Why flush=True matters: When Python’s stdout is connected to a pipe (not a terminal), it uses block buffering by default — output accumulates in an 8KB buffer and is only written when the buffer fills. This means your hook script appears to produce no output for minutes, even though events are being processed. Adding flush=True to every print() call forces immediate output. Alternatively, run Python with -u (unbuffered): python -u scripts/hook.py.

Failure handling

Process dies

If your hook process exits (crash, unhandled exception, killed):

Melder logs a warning with the exit code
Events arriving during the restart window are dropped (not buffered)
Melder respawns the process with exponential backoff (1s, 2s, 4s, 8s, …, capped at 60s)
If the process has been running stably for 60+ seconds, the failure counter resets

Repeated failures

After 5 consecutive failures (process dies within 60 seconds each time), hooks are disabled for the rest of the server’s lifetime.

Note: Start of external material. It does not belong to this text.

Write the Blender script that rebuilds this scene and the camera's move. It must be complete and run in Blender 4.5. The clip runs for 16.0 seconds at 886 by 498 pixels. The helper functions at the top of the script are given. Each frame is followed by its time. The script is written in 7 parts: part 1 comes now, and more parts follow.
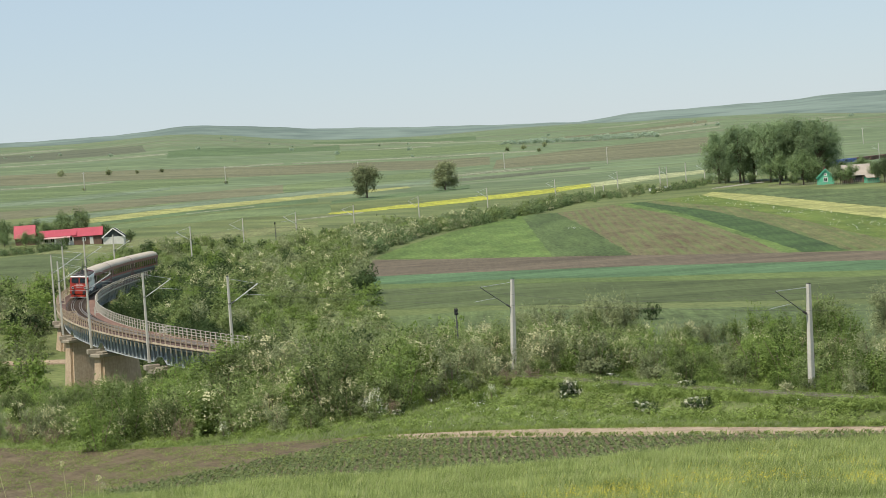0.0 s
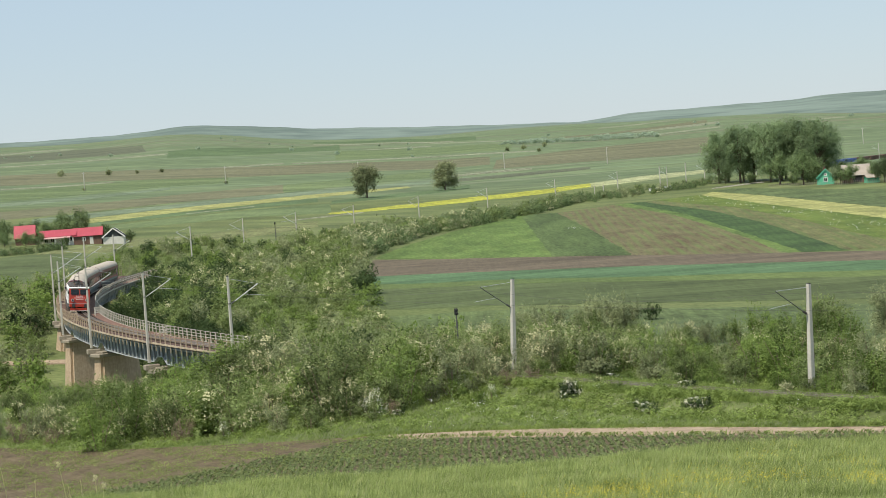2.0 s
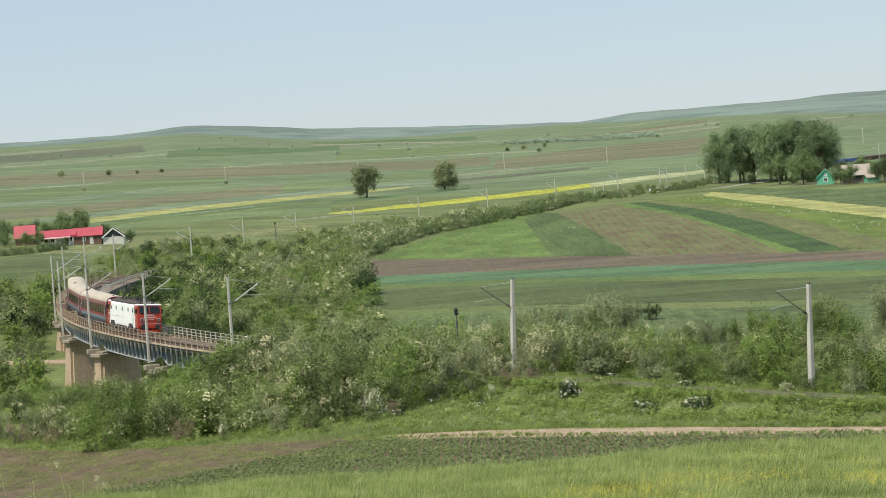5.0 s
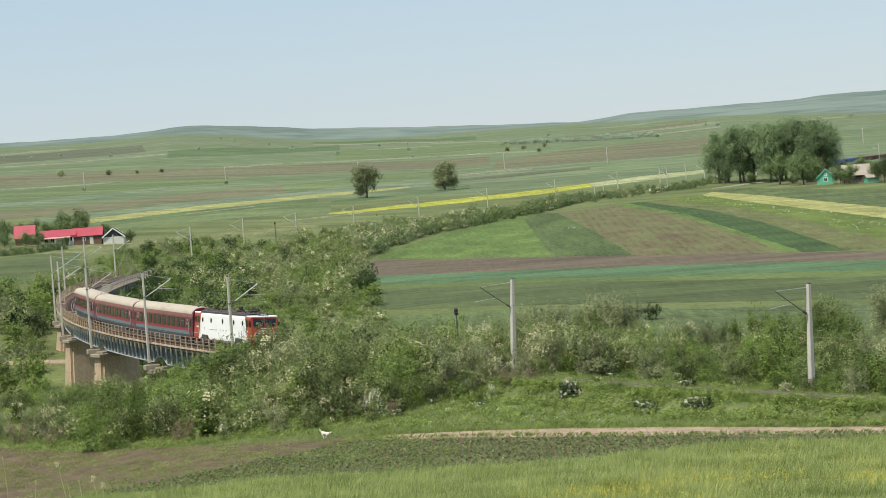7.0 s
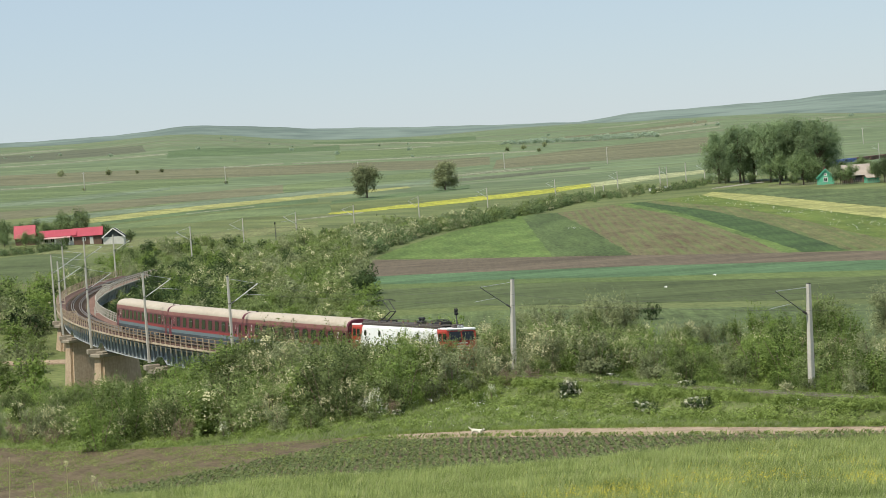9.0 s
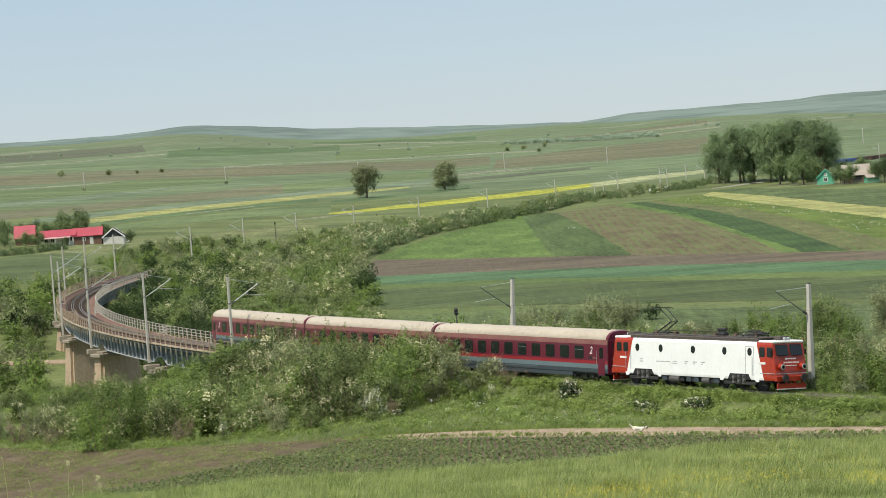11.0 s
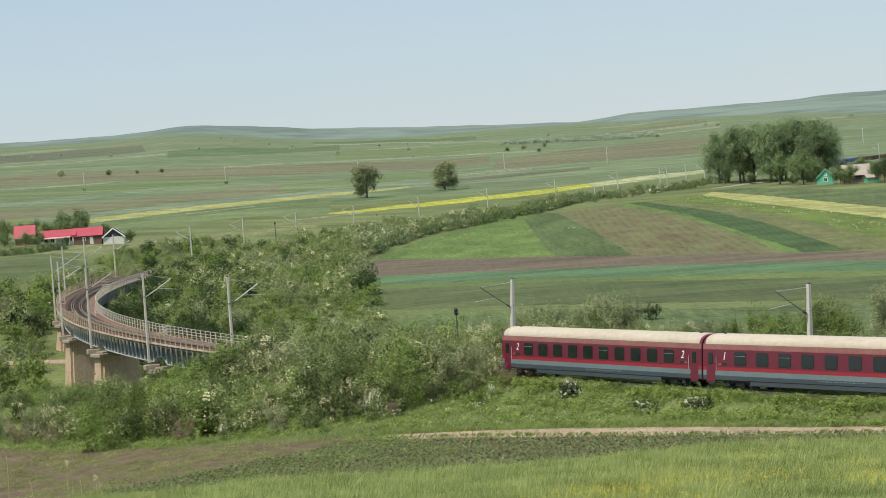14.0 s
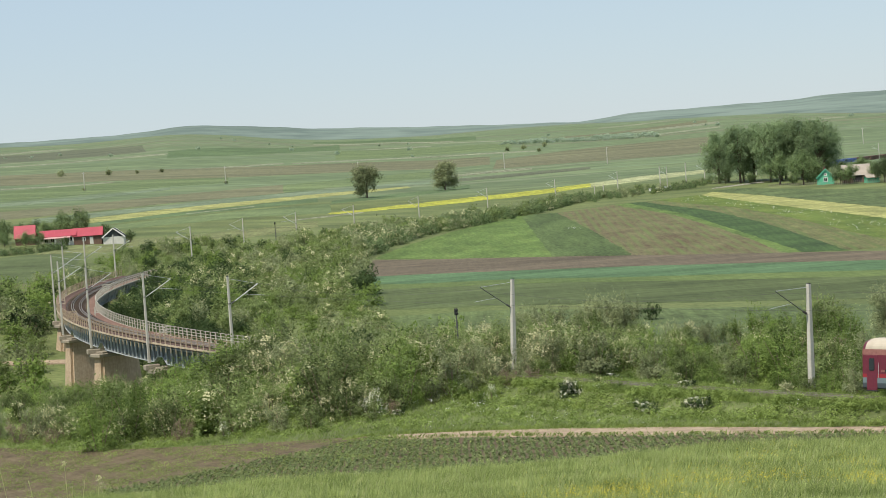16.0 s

Melder logs a warning and stops trying. This prevents a broken script from consuming resources with endless spawn attempts.

Pipe full

The OS pipe between Melder and your script has a buffer (typically 16-64KB). If your script reads slower than Melder writes, events queue in the pipe buffer. If the buffer fills completely (script is severely stalled), Melder drops events and logs a warning. The scoring pipeline is never blocked.

Command not found

If the hook command fails to start (bad path, Python not installed), Melder treats it as a process failure — same backoff and failure counting as above.

Performance

Hooks have zero impact on the scoring pipeline:

The scoring thread sends events via a non-blocking channel send (~10 nanoseconds)
A dedicated background task reads from the channel, serializes JSON, and writes to the pipe
If the channel is full (1000 events buffered), new events are silently dropped
If hooks are not configured, there is no channel, no task, no subprocess — zero overhead

Enroll mode

Hooks work in enroll mode (meld enroll). Since enroll mode has no crossmap and no classification, only on_nomatch applies — fired when an enrolled record has zero edges above review_floor. The on_confirm, on_review, and on_break events are not emitted in enroll mode.

Limitations

Best-effort delivery. Events may be dropped if the hook process is down, the pipe is full, or the internal channel is full. Hooks are for notifications, not guaranteed delivery.
No ordering guarantee under concurrency. When multiple requests are processed concurrently, hook events may arrive at the subprocess in a different order than they were generated.
No batching. Each event is written individually. If your script needs batching (e.g., bulk database inserts), implement it in the script (accumulate N events, then flush).
Single subprocess. All events go to one process. If you need fan-out (e.g., different destinations for different event types), route inside your script.